My Ctek car battery charger probably can only deliver 75w output at full pelt, but is fused at 13A. Presumably a 3A fuse would lead to in-warranty fails, so financially ruinous to the manufacturer. I had the 12v 2A adaptor to an external hard drive fail once at switch-on. This didn't touch the 13A fuse in the socket adaptor, but it instantly took out the 32A ring main MCB (not a residual current device). The response of metal wire fuse clearly being very slow compared to even a much a higher rated MCB.

I suppose a fuse blows by melting metal, and as alarming as a transient may be on your peak hold clamp meter, you have to factor in its duration, less visible, to work out if the heating affect will melt metal. My guess is that it rarely does; melting metal isn't fast.

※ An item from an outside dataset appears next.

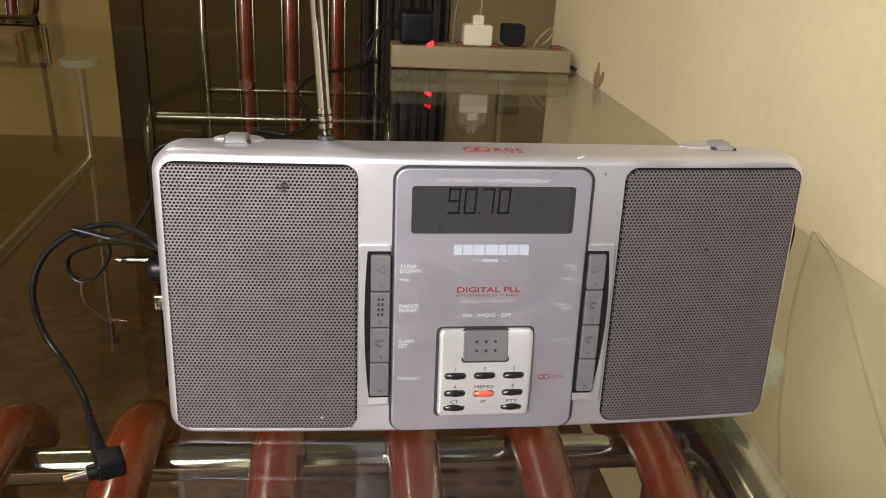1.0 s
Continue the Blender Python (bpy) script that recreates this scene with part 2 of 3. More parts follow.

I do think the demise of the 5A fuse as a manufacturer fitted item was a bad turn for the consumer. A corded power drill (remember those?) drawing several hundred watts must now be fused at 3kW, or in reality far more as the BS1362 standard says a 1.9x overload (say 6kW) should blow it 'within 30 mins'. If something hasn't caught fire within than power/time window, it likely never will. These plug fuses seem little more than short-circuit protection in safety terms.

The reason for my original post was with safety in mind, fixing up an old fridge and pausing to ponder about that device in almost every house, buzzing away 24/7, using very little power but with that little risk we all overlook. All safety seems to hang on the bimetal overload, the only thing that should disconnect upon a high stall current if the plug fuse won't. And it must repeatedly disconnect every time it cools to return on again, perhaps unnoticed for days in a garage etc. Yes it is my risk to fit a 5A, but with nothing more than beer in this one, I think I'll see if I am as lucky as Diver300 has been.

You seem confused about the role of the fuse in the plug?, essentially it's there to blow if the mains lead is shorted out, most equipment is fused internally as soon as the mains lead enters the equipment. However, as far as I'm aware, fridges don't have internal fuses.

Bear in mind, the UK is one of the few (if not the only?) country to have fused plugs.